Святаго Емеліана отличаетъ отъ Діомида и Маркіана связанная узломъ одежда и ея цвѣтъ, а Діомида и Маркіана можно различить лишь по цвѣту ихъ одеждъ. Въ нѣкоторыхъ случаяхъ достаточно написать только одну изъ трехъ обыкновенныхъ одеждъ краскою другого цвѣта, чтобы данный святой превратился въ другого святого, съ инымъ именемъ, но того же типа. Напримѣръ, «мученикъ Поліевктъ, аки Флоръ риза киноварь, исподъ лазорь» (9 января) и «Флоръ, риза вохра съ киноворью, исподъ лазорь» (18 августа). Одинъ только вохряный оттѣнокъ ризы отличаетъ Флора отъ Поліевкта.

Въ виду такого значенія цвѣта одежды для опредѣленія личности святого вытекало естественное требованіе отъ него простоты и несложности. И дѣйствительно, при сравненіи иконъ работы съ 17-го вѣка и до нашей современной религіозной иконописи съ иконами древне-русской иконописи зрителя поражаетъ необыкновенная опредѣленность, простота и чистота красокъ старыхъ русскихъ иконъ. Своею опредѣленностью сочетаніе красокъ на древнихъ иконахъ не удовлетворяетъ современнаго человѣка изъ тѣхъ, которые привыкли видѣть въ живописи гармонію красочныхъ тоновъ и полутоновъ, но за то краски обладаютъ такою простотой, которая никому не позволитъ задуматься въ отличіи однаго цвѣта одежды отъ другого. Смѣшеніе красокъ на палитрѣ древне-русскаго иконописца, если оно бываетъ, очень просто и безхитростно. Онъ соединяетъ въ такихъ случаяхъ обыкновенно двѣ краски: вохру съ киноварью, кинонарь съ бѣлилами, вохру съ бѣлилами, багоръ съ празеленью, санкиръ съ бѣлилами[14].

Правда, въ несложныхъ соединеніяхъ красокъ и въ сочетаніи цѣлыхъ тоновъ нѣтъ той чарующей зрѣніе гармоніи безчисленнаго множества цвѣтовыхъ нюансовъ и той причудливой игры свѣта на тѣлѣ и цвѣтныхъ тканяхъ, какая есть въ дѣйствительности и въ картинахъ нѣкоторыхъ художниковъ, но за то въ древне-русской иконописи есть звучность, монументальность, строгость красочныхъ аккордовъ и отдѣльныхъ пятенъ. Краски одѣяній также колоритны, свѣжи и опредѣленны, какъ краски орнамента, эмали или какой-либо заставки въ древне-русской рукописи.

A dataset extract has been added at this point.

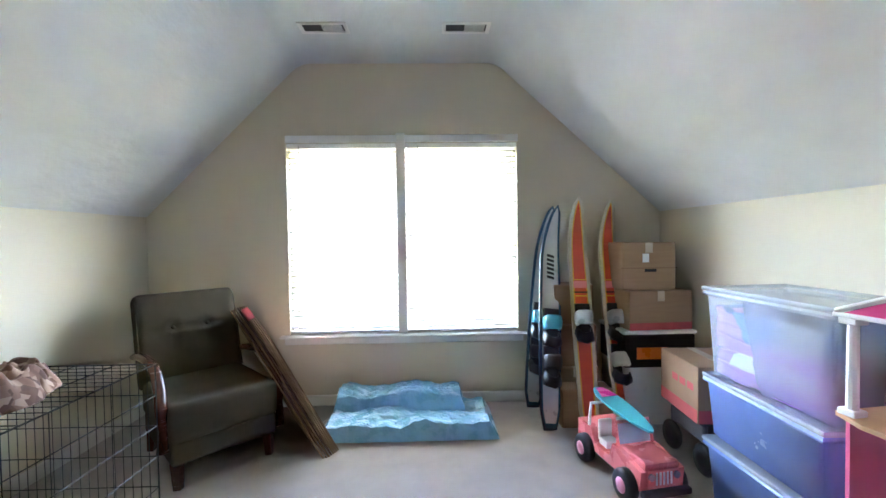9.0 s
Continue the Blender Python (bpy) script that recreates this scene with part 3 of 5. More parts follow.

Если одежда святого есть первая вѣха на пути опредѣленія личности святого, то различные аксессуары святого – послѣдняя вѣха на этомъ пути, средину занимаютъ лицевые признаки.

 

2. Лики.

Ни одна изъ древне-русскихъ иконъ не знаетъ индивидуальнаго выраженія на лицахъ святыхъ. Наиболѣе характерныя черты лица: глаза, носъ, губы, лобъ, уши, овалъ лица всѣ онѣ сводятся къ одному строгому условному канону и не онѣ создаютъ иконописные типы. Если онѣ и мѣняются, то не въ зависимости отъ типа святого, а отъ иконописнаго пошиба, отъ характера иконописной школы. Лица святыхъ различаютъ по ихъ возрасту и по формѣ волосъ бороды и на головѣ.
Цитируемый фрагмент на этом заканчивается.